Limited Liability Partnership Act, a door to foreign economic invasion

Joginder Singh Toor

“DOORS are opened to enter business in India” claims a journal published by an association of professionals in North America. The reason India has passed the Limited Liability Partnership Act, section 7 of which provides that every LLP limited liability partnership shall have at least two designed partners who are individuals and at least one of them shall be a resident of India.

The Act virtually opens the doors of business for foreigners to enter the market in India by having only one resident of India as a designated partner. The rest may be all foreigners. There is no maximum limit of partners. A body corporate, a company may be a multi-national can become partner by having one Indian resident as a designated partner. The Act has been acclaimed by big business and professional firms without taking note of its impact on Indian economy.

The Romesh Chandra Committee constituted by the Government of India, Ministry of Finance and Company Affairs recommended that the growth of Indian economy, the role played by entrepreneurs and their experience, skill and knowledge requires a new corporate form to replace the Traditional Partnership Act of 1932 with unlimited liability of the partners. It virtually allows the new entrepreneurs to play in India while sitting abroad and be free after committing any loss or injury of any magnitude, the Bhopal gas leak holocaust should be fresh in our minds indicating that you can neither be arrested nor punished. India is open for you.

Similar experience in Dubai where too, a foreigner can enter business with a native as a partner, left unpleasant experience when a foreign firm was found guilty of fraud. The enforcement agency tried to locate the native partner who was only a lorry driver, had left job long ago and was not traceable.

Indian Partnership Act of 1932, which has been termed as traditional one, provides for a partnership agreement, between persons who have agreed to share the profits of business carried on by all or any of them acting for all. It arises out of a contract or agreement, and not because of status like being a member of a Hindu undivided family (HUF). The partnership firm constituted under 1932 Act is not a legal entity. Its essential characteristic is that each partner is a representative of other partners. Each of the partners is an agent and a principal of other partner. Liability of the firm can be enforced against each partner. The personal assets of the partners are also open for meeting the liability of the firm.

The liability is unlimited. The partnership firm, where no duration is defined, is termed as partnership at will and is liable to be dissolved by notice or it ceases to be exist on the death of one of the partners in absence of a contract to the contrary.

A loss caused to the third party during the course of business, is to be indemnify by the firm and a loss caused by the partner by his misconduct or fraud to the firm is liable to be indemnified by the partner concerned.

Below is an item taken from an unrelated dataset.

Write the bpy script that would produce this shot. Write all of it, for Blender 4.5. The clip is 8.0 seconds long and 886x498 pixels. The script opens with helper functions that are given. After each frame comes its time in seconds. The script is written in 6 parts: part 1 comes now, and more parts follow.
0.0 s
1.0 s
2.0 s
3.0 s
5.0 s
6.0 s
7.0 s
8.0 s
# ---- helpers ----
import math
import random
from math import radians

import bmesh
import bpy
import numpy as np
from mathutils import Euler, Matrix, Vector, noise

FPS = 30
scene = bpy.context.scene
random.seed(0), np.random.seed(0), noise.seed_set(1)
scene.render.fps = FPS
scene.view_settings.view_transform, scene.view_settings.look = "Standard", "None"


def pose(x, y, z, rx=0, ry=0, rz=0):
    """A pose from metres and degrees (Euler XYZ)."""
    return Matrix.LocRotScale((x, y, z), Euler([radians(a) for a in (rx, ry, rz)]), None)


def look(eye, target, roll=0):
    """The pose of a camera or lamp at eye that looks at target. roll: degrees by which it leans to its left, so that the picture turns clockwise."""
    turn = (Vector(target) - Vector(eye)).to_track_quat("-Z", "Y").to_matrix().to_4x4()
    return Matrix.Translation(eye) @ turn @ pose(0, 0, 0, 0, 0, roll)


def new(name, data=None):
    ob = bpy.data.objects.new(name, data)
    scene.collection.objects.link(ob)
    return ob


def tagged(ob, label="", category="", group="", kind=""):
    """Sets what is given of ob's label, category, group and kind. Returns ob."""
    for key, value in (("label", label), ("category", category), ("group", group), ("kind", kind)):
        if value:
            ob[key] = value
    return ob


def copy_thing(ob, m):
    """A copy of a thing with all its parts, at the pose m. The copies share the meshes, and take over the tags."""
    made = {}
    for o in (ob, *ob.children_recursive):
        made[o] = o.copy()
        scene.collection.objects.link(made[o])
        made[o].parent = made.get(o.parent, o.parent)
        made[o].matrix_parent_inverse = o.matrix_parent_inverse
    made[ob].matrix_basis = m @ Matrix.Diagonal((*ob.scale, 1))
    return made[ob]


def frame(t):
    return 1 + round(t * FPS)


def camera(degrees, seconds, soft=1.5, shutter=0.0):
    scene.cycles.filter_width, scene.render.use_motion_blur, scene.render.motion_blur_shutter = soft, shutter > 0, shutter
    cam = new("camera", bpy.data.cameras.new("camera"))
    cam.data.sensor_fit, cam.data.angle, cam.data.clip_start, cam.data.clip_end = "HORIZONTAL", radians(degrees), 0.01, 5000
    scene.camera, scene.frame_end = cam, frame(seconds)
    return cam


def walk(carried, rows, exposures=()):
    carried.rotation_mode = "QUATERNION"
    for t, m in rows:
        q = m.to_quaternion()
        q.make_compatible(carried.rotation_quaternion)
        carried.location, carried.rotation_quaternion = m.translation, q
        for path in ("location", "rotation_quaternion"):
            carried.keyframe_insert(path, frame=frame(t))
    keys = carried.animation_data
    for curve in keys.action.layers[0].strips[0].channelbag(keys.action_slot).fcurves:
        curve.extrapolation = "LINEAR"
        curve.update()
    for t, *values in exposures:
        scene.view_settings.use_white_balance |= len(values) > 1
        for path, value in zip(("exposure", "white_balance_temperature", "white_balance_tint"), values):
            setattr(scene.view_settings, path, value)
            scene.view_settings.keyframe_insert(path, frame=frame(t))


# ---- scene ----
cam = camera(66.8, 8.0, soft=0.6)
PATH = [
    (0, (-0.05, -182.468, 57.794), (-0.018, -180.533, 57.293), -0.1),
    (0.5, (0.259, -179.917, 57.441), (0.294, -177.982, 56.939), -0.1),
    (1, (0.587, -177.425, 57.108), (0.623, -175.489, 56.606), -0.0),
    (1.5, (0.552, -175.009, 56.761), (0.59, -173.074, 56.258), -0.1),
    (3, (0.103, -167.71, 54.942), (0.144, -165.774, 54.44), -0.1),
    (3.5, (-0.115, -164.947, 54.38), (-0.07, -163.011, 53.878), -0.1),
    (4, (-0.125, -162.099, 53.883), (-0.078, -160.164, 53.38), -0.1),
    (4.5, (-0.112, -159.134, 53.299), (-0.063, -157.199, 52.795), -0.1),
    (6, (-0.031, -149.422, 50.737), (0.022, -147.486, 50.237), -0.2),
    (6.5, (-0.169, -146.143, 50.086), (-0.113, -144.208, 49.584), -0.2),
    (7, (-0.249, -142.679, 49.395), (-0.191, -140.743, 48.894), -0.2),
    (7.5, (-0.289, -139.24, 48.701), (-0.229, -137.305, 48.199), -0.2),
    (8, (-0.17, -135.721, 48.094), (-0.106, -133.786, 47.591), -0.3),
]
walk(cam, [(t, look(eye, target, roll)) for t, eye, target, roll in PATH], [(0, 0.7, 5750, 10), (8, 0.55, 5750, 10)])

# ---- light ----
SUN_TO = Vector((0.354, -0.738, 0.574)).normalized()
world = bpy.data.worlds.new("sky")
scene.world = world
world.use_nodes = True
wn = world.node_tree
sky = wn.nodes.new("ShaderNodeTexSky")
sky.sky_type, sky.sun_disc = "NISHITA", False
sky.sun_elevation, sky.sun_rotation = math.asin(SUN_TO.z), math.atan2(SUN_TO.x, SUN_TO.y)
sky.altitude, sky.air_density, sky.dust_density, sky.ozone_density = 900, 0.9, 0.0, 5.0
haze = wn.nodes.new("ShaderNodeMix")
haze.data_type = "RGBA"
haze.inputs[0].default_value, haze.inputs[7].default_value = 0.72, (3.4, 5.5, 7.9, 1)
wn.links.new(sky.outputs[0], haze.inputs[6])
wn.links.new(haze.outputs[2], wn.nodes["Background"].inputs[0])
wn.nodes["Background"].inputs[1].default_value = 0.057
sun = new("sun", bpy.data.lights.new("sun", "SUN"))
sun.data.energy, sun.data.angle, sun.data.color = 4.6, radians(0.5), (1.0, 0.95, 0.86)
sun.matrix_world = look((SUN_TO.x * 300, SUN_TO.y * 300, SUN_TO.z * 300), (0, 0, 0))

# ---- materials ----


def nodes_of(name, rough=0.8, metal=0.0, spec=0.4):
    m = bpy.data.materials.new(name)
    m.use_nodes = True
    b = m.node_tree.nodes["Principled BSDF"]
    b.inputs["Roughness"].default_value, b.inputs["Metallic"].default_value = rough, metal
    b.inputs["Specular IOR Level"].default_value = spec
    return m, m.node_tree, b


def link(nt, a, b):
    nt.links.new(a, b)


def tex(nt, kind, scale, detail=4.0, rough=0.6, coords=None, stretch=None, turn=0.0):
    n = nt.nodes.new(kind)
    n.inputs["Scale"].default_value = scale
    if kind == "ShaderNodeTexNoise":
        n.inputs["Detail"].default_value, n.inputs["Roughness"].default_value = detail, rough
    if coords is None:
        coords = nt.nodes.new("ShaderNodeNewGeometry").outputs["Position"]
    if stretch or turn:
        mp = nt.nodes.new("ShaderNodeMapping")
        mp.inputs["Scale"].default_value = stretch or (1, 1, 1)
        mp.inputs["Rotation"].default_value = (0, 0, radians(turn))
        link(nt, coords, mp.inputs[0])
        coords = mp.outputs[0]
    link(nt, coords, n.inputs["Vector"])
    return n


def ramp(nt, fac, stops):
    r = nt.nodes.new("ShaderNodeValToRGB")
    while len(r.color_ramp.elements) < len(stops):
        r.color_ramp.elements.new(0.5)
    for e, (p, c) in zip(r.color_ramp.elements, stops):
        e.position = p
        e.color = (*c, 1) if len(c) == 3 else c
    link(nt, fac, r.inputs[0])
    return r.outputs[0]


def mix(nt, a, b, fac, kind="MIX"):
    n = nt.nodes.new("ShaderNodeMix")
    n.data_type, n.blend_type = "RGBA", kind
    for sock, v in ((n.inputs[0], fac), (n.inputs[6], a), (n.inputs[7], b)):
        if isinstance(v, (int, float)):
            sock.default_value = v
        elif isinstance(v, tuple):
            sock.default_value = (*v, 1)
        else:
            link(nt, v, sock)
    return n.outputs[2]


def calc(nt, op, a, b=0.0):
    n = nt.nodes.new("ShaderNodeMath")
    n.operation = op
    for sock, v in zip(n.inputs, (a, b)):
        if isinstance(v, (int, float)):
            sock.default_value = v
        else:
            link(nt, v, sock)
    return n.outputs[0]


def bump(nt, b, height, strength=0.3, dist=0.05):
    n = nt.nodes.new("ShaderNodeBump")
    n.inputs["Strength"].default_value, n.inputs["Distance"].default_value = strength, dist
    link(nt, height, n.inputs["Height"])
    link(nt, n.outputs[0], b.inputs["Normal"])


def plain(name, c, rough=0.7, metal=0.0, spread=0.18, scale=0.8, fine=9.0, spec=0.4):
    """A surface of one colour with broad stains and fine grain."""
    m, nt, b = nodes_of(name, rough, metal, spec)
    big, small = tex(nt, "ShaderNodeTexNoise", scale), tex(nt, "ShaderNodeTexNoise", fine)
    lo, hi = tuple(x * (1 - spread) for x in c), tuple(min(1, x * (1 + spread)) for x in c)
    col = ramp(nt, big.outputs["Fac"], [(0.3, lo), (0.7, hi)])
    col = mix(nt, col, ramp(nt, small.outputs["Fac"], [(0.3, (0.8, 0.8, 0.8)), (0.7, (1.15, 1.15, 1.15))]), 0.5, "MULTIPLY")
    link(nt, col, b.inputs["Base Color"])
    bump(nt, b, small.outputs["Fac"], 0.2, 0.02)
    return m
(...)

The changed form of the corporate section, conceived by the LLP, is that it is a separate legal entity. Partners have the right to manage the business directly unlike corporate share holders. One partner is not responsible for another partner’s act. Minimum two partners are required to form a LLP. There is no maximum limit or cap. The duties of designated partners are provided under the law and one of the designated partners has to be permanent resident of India. Liability is limited to the amount of contribution. There is no exposure of the personal assets of the partner. Only the assets of the LLP are to meet the liability. Registration, like a company is essential. The name of the partnership business is to end with LLP like a company limited “private company or a public company”. Capital contribution or its minimum is not specified.

A care is however taken that in case of fraud, carried out by a LLP or any of its partners, with intent to defraud creditors of the LLP or any other person or for any fraudulent purpose, the liability of the LLP and partners who acted with intent to defraud creditors shall be unlimited. Otherwise a LLP is not bound by any thing done by a partner in dealing with a person if the partner has no authority. The liabilities of the LLP are to be met out of the property of the LLP and not of the partners. It is specifically provided that a partner is not personally liable directly or indirectly for an obligation solely by reason of being a partner of the LLP.

The Act does not meet the requirement of common man, nor it protects the small business man nor does it ensure the liability of foreign partners in case of loss or injury of criminal nature. It surely opens the doors of India for foreign entrepreneurs and professionals.